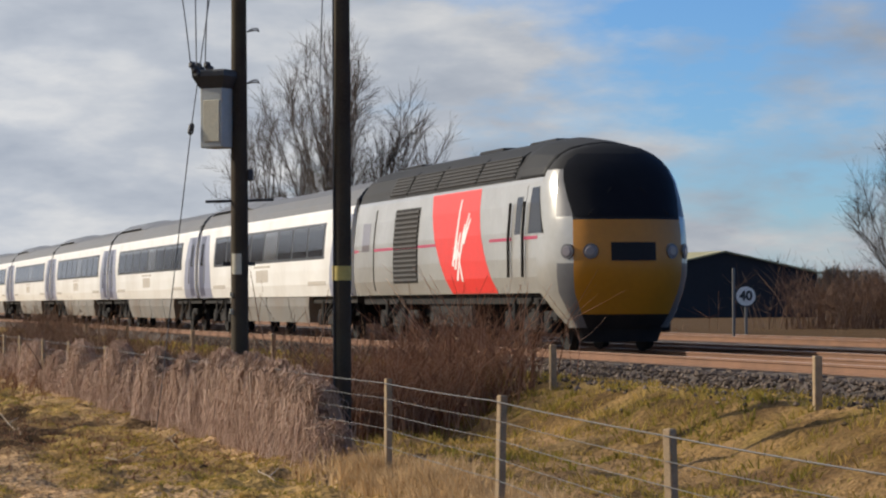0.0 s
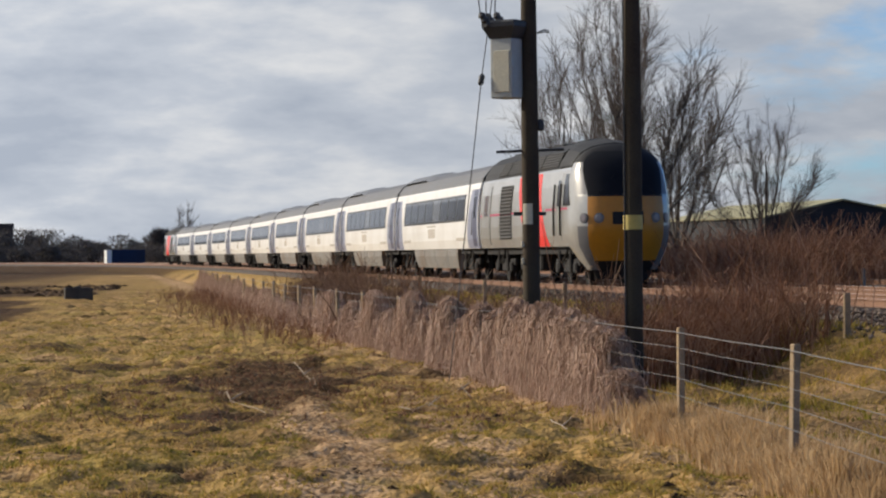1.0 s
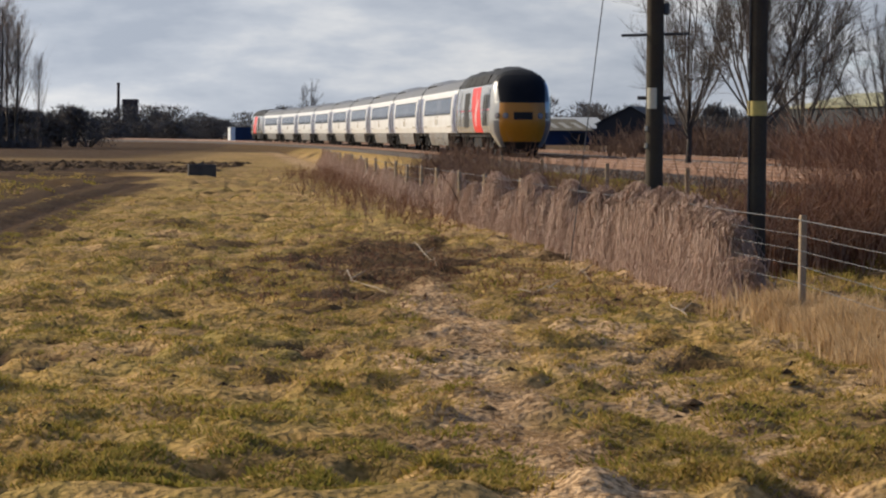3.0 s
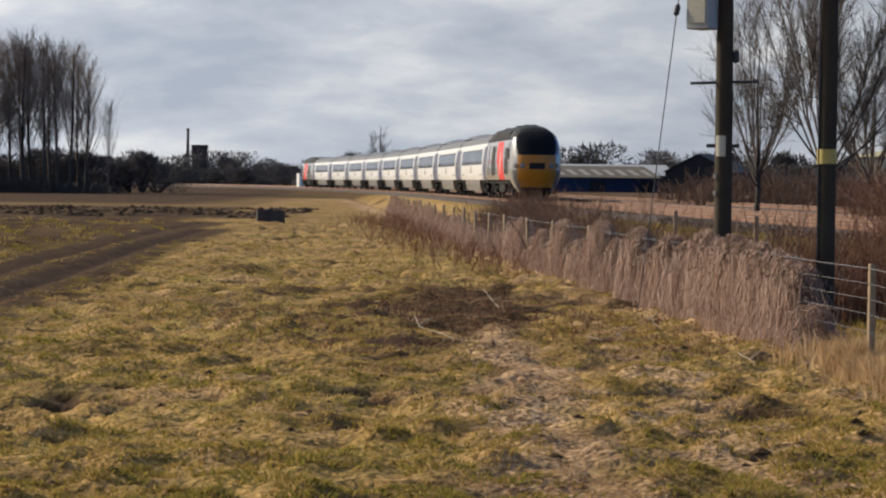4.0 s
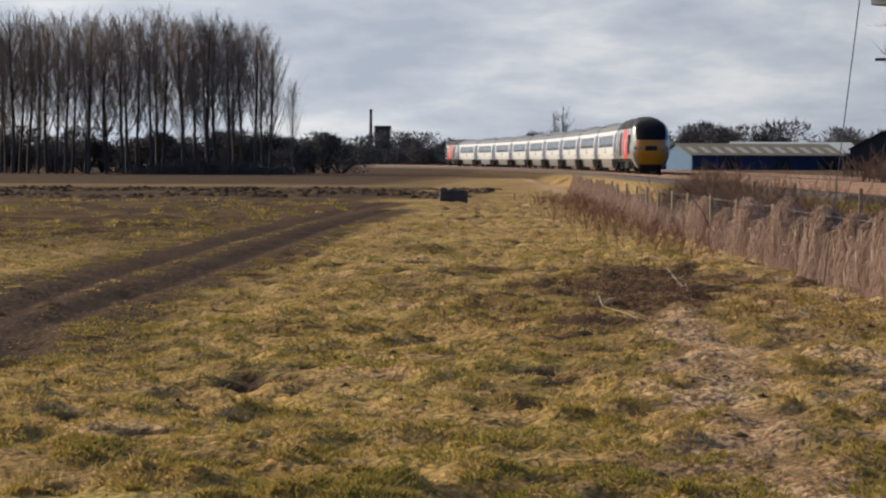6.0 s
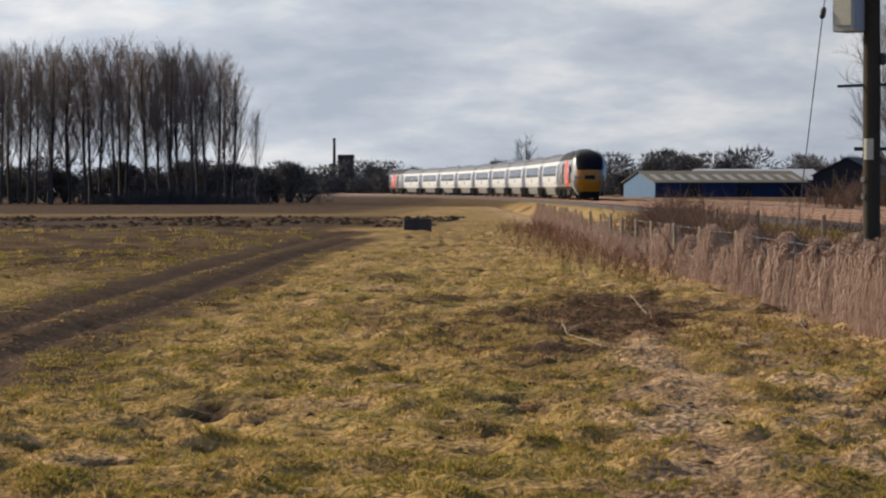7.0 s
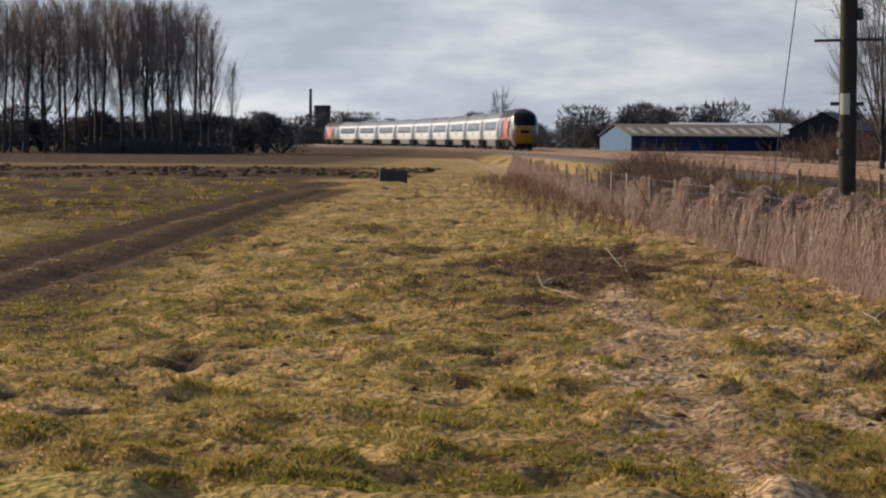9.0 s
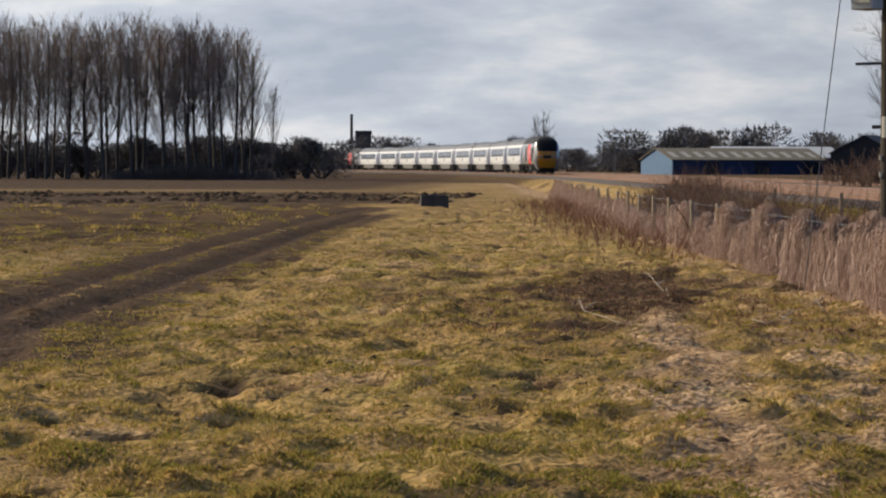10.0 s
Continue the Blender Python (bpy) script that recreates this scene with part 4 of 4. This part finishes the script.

○ ○ ○

_Your instructions:_ Print the complete listing exactly, apart from any pictures.

_Result of the exercise:_
0.0 s
1.0 s
3.0 s
4.0 s
6.0 s
7.0 s
9.0 s
10.0 s
Continue the Blender Python (bpy) script that recreates this scene with part 4 of 4. This part finishes the script.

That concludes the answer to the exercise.